Now, as an unmarried, childless thirty year old professional student back in the city, I don't know any of my neighbors.
― i love pinfold cricket (gbx), Monday, 31 October 2011 17:17 (thirteen years ago)
http://www.nytimes.com/2012/03/04/realestate/how-many-people-can-manhattan-hold.html?_r=3&hp=&pagewanted=all
― max, Sunday, 4 March 2012 15:39 (thirteen years ago)
lol I just changed windows from that article to ilx
― iatee, Sunday, 4 March 2012 15:44 (thirteen years ago)
anyway, manhattan: not a city, prob not the most important place to build up in NYC
― iatee, Sunday, 4 March 2012 15:46 (thirteen years ago)
this guy did good work w/ the us census bureau fact finder, scroll down, love that the chart is sortablehttp://seattlebubble.com/blog/2012/04/04/seattle-population-kids-ownership-vs-top-100-cities/
― toandos, Thursday, 5 April 2012 07:39 (thirteen years ago)
https://www.theatlantic.com/technology/archive/2020/06/pandemic-suburbs-are-best/613300/
But after the anxious spring of 2020, these defects seem like new luxuries. There was always comfort to be found in a big house on a plot of land that’s your own. The relief is even more soothing with a pandemic bearing down on you. And as the novel coronavirus graduates from acute terror to long-term malaise, urbanites are trapped in small apartments with little or no outdoor space, reliant on mass transit that now seems less like a public service and more like a rolling petri dish. Meanwhile, suburbanites have protected their families amid the solace of sprawling homes on large, private plots, separated from the neighbors, and reachable only by the safety of private cars. Sheltered from the virus in their many bedrooms, they sleep soundly, dreaming the American dream with new confidence.Safety has always warmed the suburban soul. The American dream is sometimes equated with property ownership and the nuclear families such properties house—but really, they are just hulls for a more fundamental suburban aspiration: individualism, which the suburban home demarcates and then protects.
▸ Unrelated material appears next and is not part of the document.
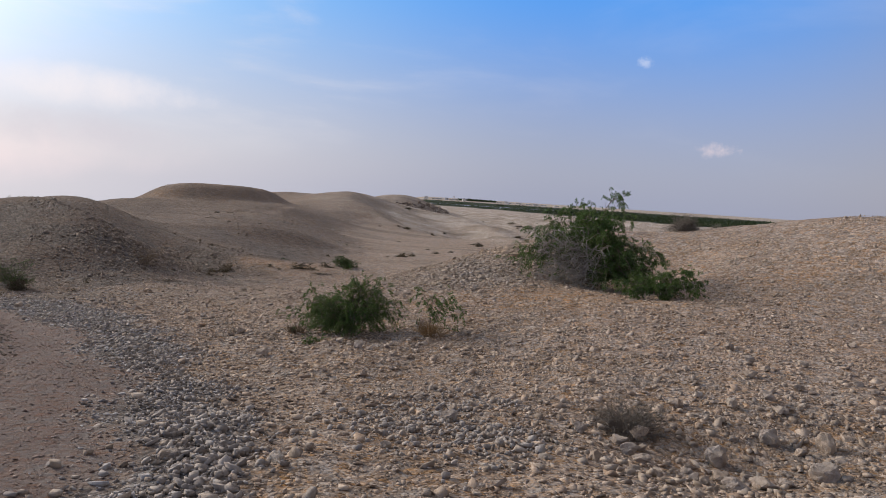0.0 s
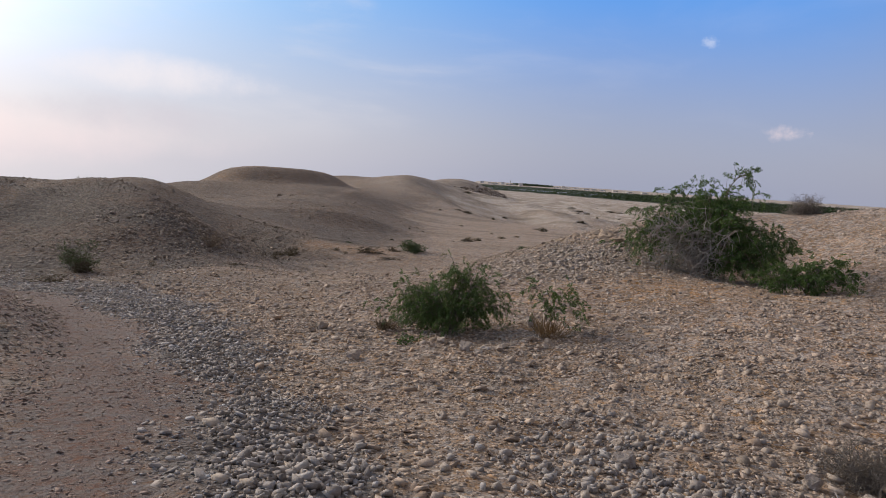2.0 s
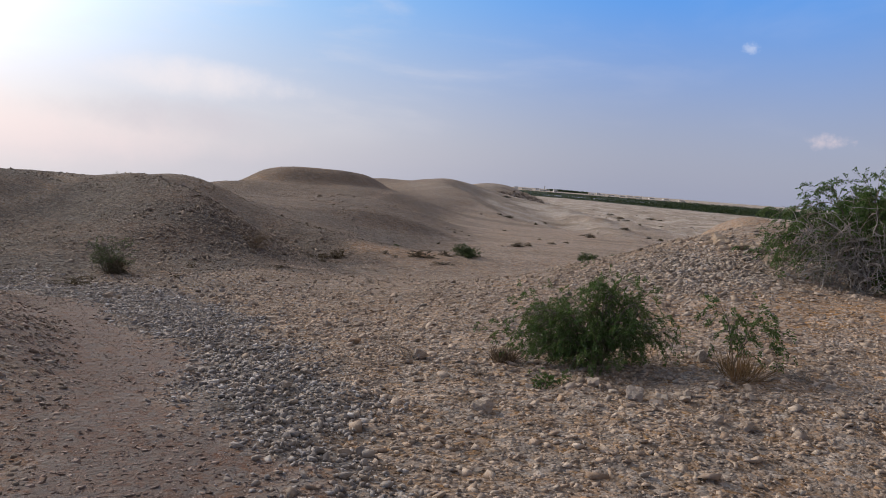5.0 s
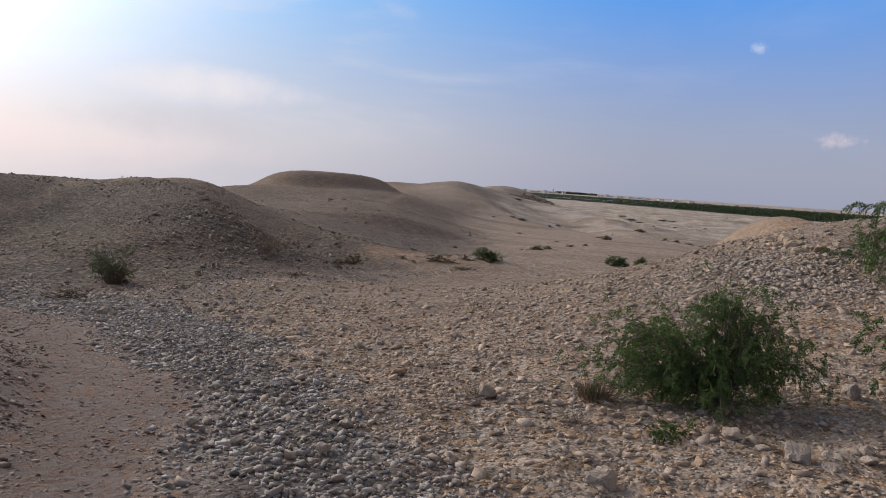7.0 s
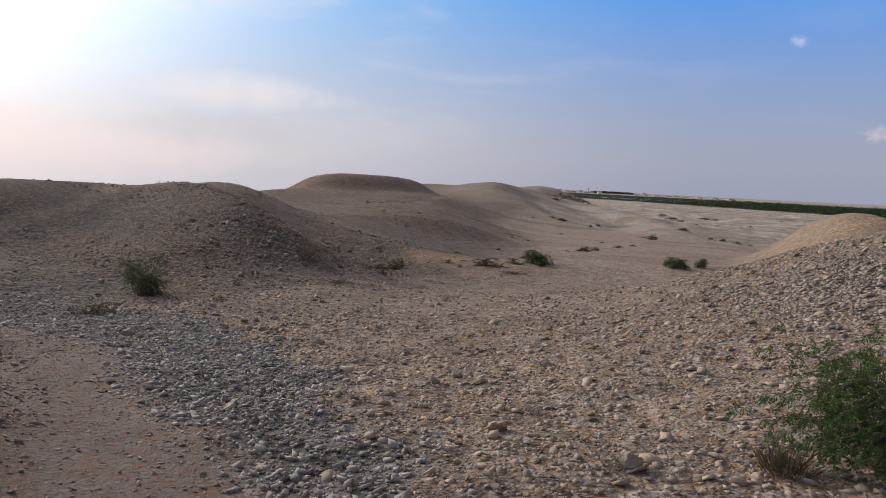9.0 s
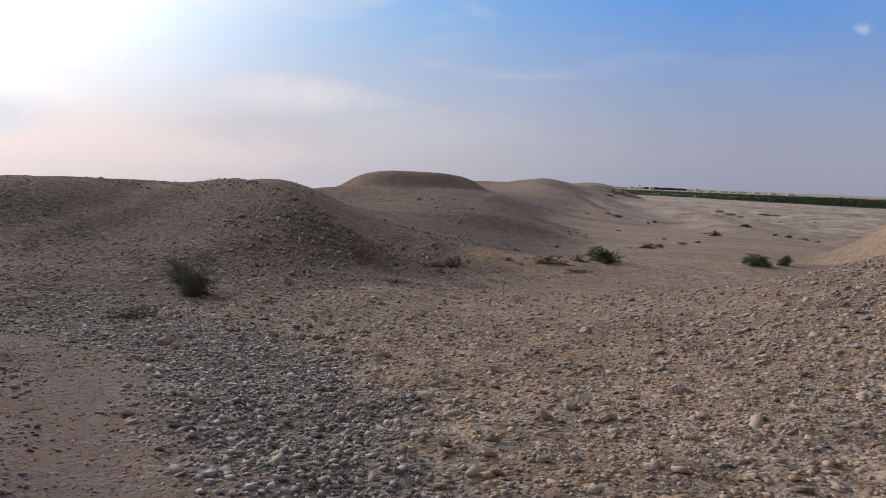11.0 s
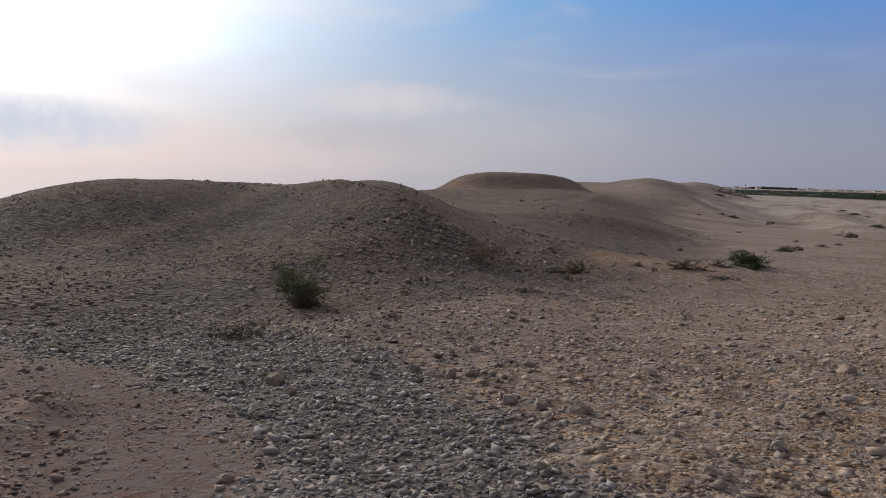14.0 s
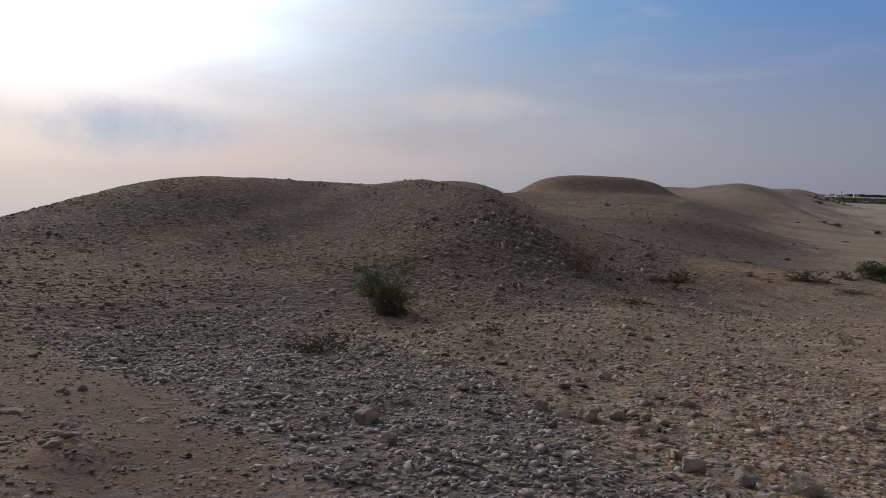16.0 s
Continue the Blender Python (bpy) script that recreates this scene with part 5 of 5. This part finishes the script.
def box_mesh(name, w, d, h, z0, mat, bevel=0.05):
    bm = bmesh.new()
    bmesh.ops.create_cube(bm, size=1.0)
    for v in bm.verts:
        v.co = Vector((v.co.x * w, v.co.y * d, z0 + (v.co.z + 0.5) * h))
    bmesh.ops.bevel(bm, geom=list(bm.edges), offset=bevel, segments=1, affect="EDGES")
    mesh = bpy.data.meshes.new(name)
    bm.to_mesh(mesh)
    bm.free()
    mesh.materials.append(mat)
    return mesh


def far_house(w, d, h, rows, columns):
    root = tagged(new("far_house"), "low white flat-roofed building on the horizon", "building", "far buildings")
    part("wall", box_mesh("house_wall", w, d, h, -1.0, PLASTER), root)
    part("roof", box_mesh("house_roof", w + 0.6, d + 0.6, 0.5, h - 1.0, ROOFING), root)
    pane = box_mesh("house_window", 1.6, 0.16, 1.5, 0, DARK_PANE, 0.02)
    for r in range(rows):
        for c in range(columns):
            ob = part("window", pane, root)
            ob.location = (-w / 2 + w * (c + 0.5) / columns, -d / 2 - 0.02, 0.6 + 3.2 * r)
    return root


low_house, tall_house = far_house(15, 9, 4, 1, 4), far_house(10, 9, 7, 2, 2)
houses = np.random.default_rng(53)
placed = {low_house: False, tall_house: False}
for az in (0.15, 0.55, 0.9, 4.6, 6.2, 9.3, -1.6, 1.6, -0.5, -0.9, 5.1, 5.4, 7.0, 7.6, 8.3, 10.4, 11.6):
    kind = tall_house if houses.random() < 0.4 else low_house
    r = houses.uniform(1850, 2050)
    x, y = r * math.sin(radians(az)), r * math.cos(radians(az))
    at = pose(x, y, ground_at(x, y), 0, 0, houses.uniform(-30, 30))
    if placed[kind]:
        copy_thing(kind, at)
    else:
        kind.matrix_basis, placed[kind] = at, True
tower = tagged(new("far_tower"), "slim pale tower beside white buildings on the horizon", "tower")
part("shaft", box_mesh("tower_shaft", 3.0, 3.0, 12.0, -1.0, PLASTER), tower)
part("cap", box_mesh("tower_cap", 4.2, 4.2, 1.4, 11.0, PLASTER), tower)
tower.matrix_basis = pose(1950 * math.sin(radians(0.72)), 1950 * math.cos(radians(0.72)), ground_at(24.5, 1950.0))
Safety has always warmed the suburban soul. The American dream is sometimes equated with property ownership and the nuclear families such properties house—but really, they are just hulls for a more fundamental suburban aspiration: individualism, which the suburban home demarcates and then protects.
― j., Friday, 19 June 2020 23:43 (five years ago)
by the famous mind behind the hilarious facebook game cow clicker
― El Tomboto, Friday, 19 June 2020 23:55 (five years ago)
the idea that individualism is a suburban aspiration has got to be one of dumbest things I’ve ever heard
― El Tomboto, Friday, 19 June 2020 23:56 (five years ago)
Suburbs definitely about separation. People hating their fucking neighbors whenever they impinge on them in any way etc.
― Rik Waller-Bridge (jim in vancouver), Friday, 19 June 2020 23:59 (five years ago)
Is “subrubs” an ilx meme
― covid coronenberg (wins), Saturday, 20 June 2020 00:12 (five years ago)
seems like it's got legs
― j., Saturday, 20 June 2020 00:26 (five years ago)
I'd think the hip thing is living in the sticks out in the woods or mountains etc. It seems that the whole outdoors camping thing is really popular Yuppie pastime, more than perhaps even 20 years ago.
There appears to be enclave towns of these scattered through the west and in your beach adjacent towns like in the Carolinas or mountains in Tennessee.